Monday, September 9, 2019

Jean Vanier and being witnesses to each others vulnerability


This is an excerpt from  Jesus Heist regarding the reality that we are all better off when we are real with one another and share our struggles. Otherwise, we end up hustling for attention and comparing our insides with other people's outsides. We as clergy know this best. Yet, we oftentimes struggle to be honest with each other about the reality of ministry. You can purchase the book here.

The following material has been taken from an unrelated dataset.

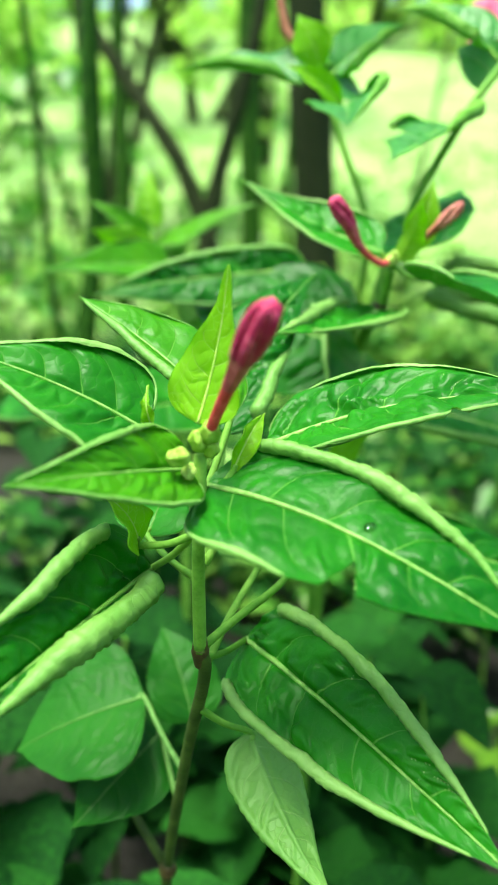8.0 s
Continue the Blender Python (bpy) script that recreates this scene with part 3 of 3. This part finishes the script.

Excerpt from Chapter 10: Walking Together
Jean Vanier, founder of the L’arche communities,[i] believes it is a more nourishing to our human relationships when we share our weakness and difficulties than when we share our qualities and successes.[ii] When we bear witness to the cross in one another’s life, we recognize that “to be lonely is to feel unwanted and unloved, and therefore unloveable.” Vanier continues, “Loneliness is a taste of death. No wonder some people who are desperately lonely lose themselves in mental illness or violence to forget the inner pain.”[iii] The work of Jesus is the work of seeing one another for who they and we really are. We must quit the illusions of success and perfection. Instead we must own our brokenness, our starvation, our suffering, our struggles, and our deep poverty of spirit. In doing this, we are Christ to the other; we are genuinely present for the other.
Vanier writes, “Jesus is the starving, the parched, the prisoner, the stranger, the naked, the sick, the dying. Jesus is the oppressed, the poor. To live with Jesus is to live with the poor. To live with the poor is to live with Jesus”[iv] This is a tragedy of course. That there is suffering in the world is tragic, and that they should suffer alone is horrific. God in Christ Jesus upon the cross steps into the suffering lives of people to bring about great healing. This is the paradox of Christianity and the cross. So too when we step alongside the lost and least. This living as Jesus, this being, and doing as Jesus is how we are to make our way in the world. Rather than some kind of moral law, Jesus offers us life with one another. In this, there is something beyond a life of agony for all.      
I believe that if we look at Jesus and his relating to others, we see this very different way of living, moving, and being in the world. The church that is challenged to be the ecclesia must learn to stop pretending righteousness in order to enter the world as Jesus does. Furthermore, we can’t expect anything in return—no butts in pews. We enter, witness, and are present at the foot of another’s cross. There is no bait and switch. We are simply giving up our safety and walking into the streets of Nanjing, come what may. We are giving up our safety and entering the fray of the world. After all, Jesus never promised safety. He did promise a cross. We walk into the wilderness with Jesus and we are going to do some things that will make our righteous friends raise eyebrows.
       


[i] L’Arche communities are residences where people with and without intellectual disabilities share life together. You can read more about their work here: http://www.larche.org/
[ii]  Pamela Cushing, “To Be Fully Human,” Jean Vanier, accessed May 13, 2016, http://www.jean-vanier.org/en/his_message/jean_vanier_on_becoming_human/to_be_fully_human
[iii] Jean Vanier, Becoming Human (Paulist Press: New York, 1998), 10.
[iv] Jean Vanier, Community and Growth (Paulist Press: New York, 1989), 95.